It is possible to share an SQL catalog across multiple DBnames, but this can pose problems unless the DBnames contain the same dictionary segment as well. The potential for run-time problems is introduced in this situation because of timestamps.
When SQL is coded in a program or dialog, a Relational Command Module (RCM) is created; each RCM must then be included in an Access Module (AM) which contains the optimized path for the SQL statements. However, the RCM is stored in the dictionary load area (DDLDCLOD) while the AM is stored in the catalog load area (DDLCATLOD). At run-time we will try to verify the timestamps in the AM against those in the RCM. If two DBnames contain the same catalog segment but different dictionary segments, then the AM will always contain the timestamps from the RCM in the DBname where it was last recompiled. At run-time, when the application is run from that DBname it will run with no problem. However, if it is run against the other DBname, the AM will be compared against timestamps from a different DDLDCLOD area, which will result in a 1012 run-time error. The DB001012 message says the compile stamps in the SQLPIB and applications access module RCM do not match.

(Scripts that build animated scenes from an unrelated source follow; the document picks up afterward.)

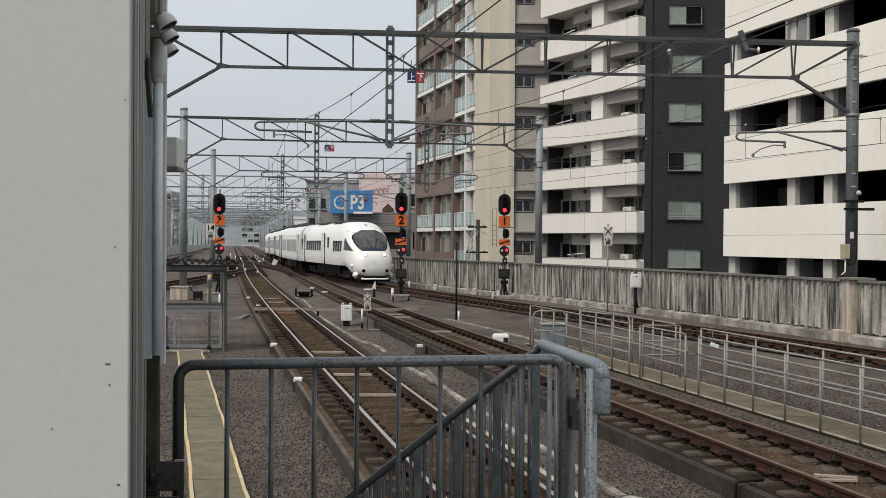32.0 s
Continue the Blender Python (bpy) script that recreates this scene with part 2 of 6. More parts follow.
# ---- mesh building ----
class Mesh:
    """Gathers boxes, bars and tubes into one mesh."""

    def __init__(self):
        self.v, self.f, self.s = [], [], []

    def add(self, verts, faces, smooth=False):
        k = len(self.v)
        self.v += [tuple(p) for p in verts]
        self.f += [tuple(i + k for i in q) for q in faces]
        self.s += [smooth] * len(faces)
        return self

    def box(self, x0, y0, z0, x1, y1, z1):
        return self.add([(x, y, z) for z in (z0, z1) for x, y in ((x0, y0), (x1, y0), (x1, y1), (x0, y1))],
                        [(3, 2, 1, 0), (4, 5, 6, 7), (0, 1, 5, 4), (1, 2, 6, 5), (2, 3, 7, 6), (3, 0, 4, 7)])

    def soft_box(self, x0, y0, z0, x1, y1, z1, r):
        """A box with its edges cut off by r."""
        bm = bmesh.new()
        bmesh.ops.create_cube(bm, size=1)
        for p in bm.verts:
            p.co = Vector(((x0 + x1) / 2 + p.co.x * (x1 - x0), (y0 + y1) / 2 + p.co.y * (y1 - y0), (z0 + z1) / 2 + p.co.z * (z1 - z0)))
        bmesh.ops.bevel(bm, geom=list(bm.edges), offset=r, segments=2, profile=0.5, affect="EDGES")
        bm.verts.index_update()
        self.add([p.co[:] for p in bm.verts], [[p.index for p in q.verts] for q in bm.faces])
        bm.free()
        return self

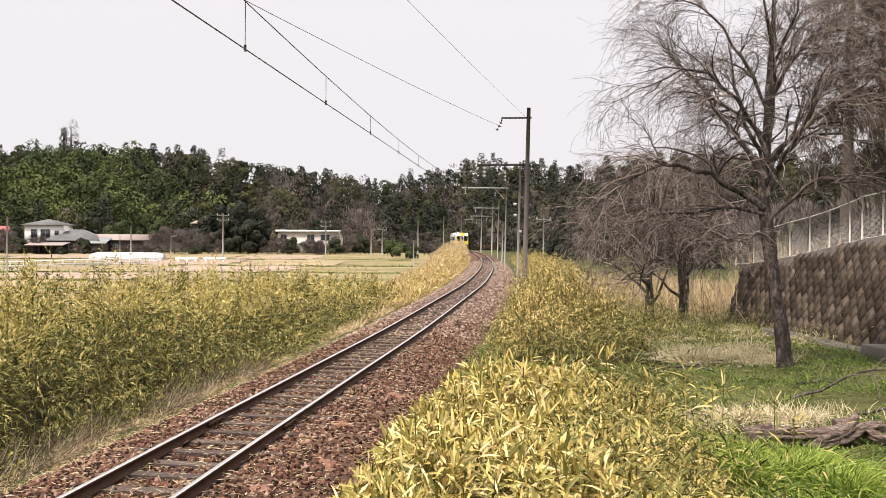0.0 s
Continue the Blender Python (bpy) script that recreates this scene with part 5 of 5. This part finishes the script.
def build_houses():
    g0 = -1.55
    red = thing("red_house", -82.5, 200, g0, "two-storey house with red sheet roofs and a deep shaded porch", "house", group="houses across the field")
    house_block(red, -5.6, 4.8, 1.5, 8, 0, 4.4, M_PLASTER, M_REDROOF, 5.75, "gable", [(-3.6, 3.45, 1.9, 0.85, 1), (0.2, 3.4, 2.6, 0.9, 2), (3.0, 3.4, 2.0, 0.9, 1)], 0.5)
    # the porch's shade is put into this wall's dark colour
    part("porch_wall", Geo().box(-4.8, 5.6, 1.2, 1.5, 0, 2.1), M_DARKWALL, red, "porch wall coloured dark for the shade under its roof")
    part("porch_roof", roof_form(Geo(), -4.9, 6.0, -2.2, 1.6, 2.05, 3.45, "lean", 0.3), M_REDROOF, red, "red lean-to roof")
    for x in (-4.6, -2, 1, 3.6, 5.7):
        part("porch_post", Geo().box(x - 0.07, x + 0.07, -2.1, -1.96, 0, 2.05), M_DARKWALL, red)
    for x in (-3.2, -0.4, 2.4):
        add_window(red, x, 0.5, 1.8, 1.3, 1.2, 1)
    house_block(red, -8.6, -5.0, 0, 5, 0, 1.9, M_DARKWALL, M_BLUEROOF, 3.0, "lean", (), 0.3)

    white = thing("white_house", -68, 200, g0, "two-storey white plastered house with grey hipped tile roofs", "house", group="houses across the field")
    house_block(white, -4.2, 3.3, 0, 7, 2.6, 5.9, M_PLASTER, M_TILE, 7.2, "hip", [(-2.3, 3.35, 1.2, 1.7, 1), (0.0, 3.35, 1.9, 1.7, 1), (2.3, 3.9, 0.9, 0.9, 0)], 0.6)
    part("lower_wall", Geo().box(-5.4, 5.2, -0.4, 7.5, 0, 2.6), M_DARKWALL, white)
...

When one SQL is shared across two DBnames, then you have these options to avoid the DB001012 timestamp errors in comparisons against the RCM:
1- Use the same dictionary segment in both DBnames, so that the catalog and dictionary segments are always kept in sync; or
2- If you have to have a different dictionary in each DBname, then use different dialog / program names (& RCM names) in each DBname, so the timestamps can be kept in sync.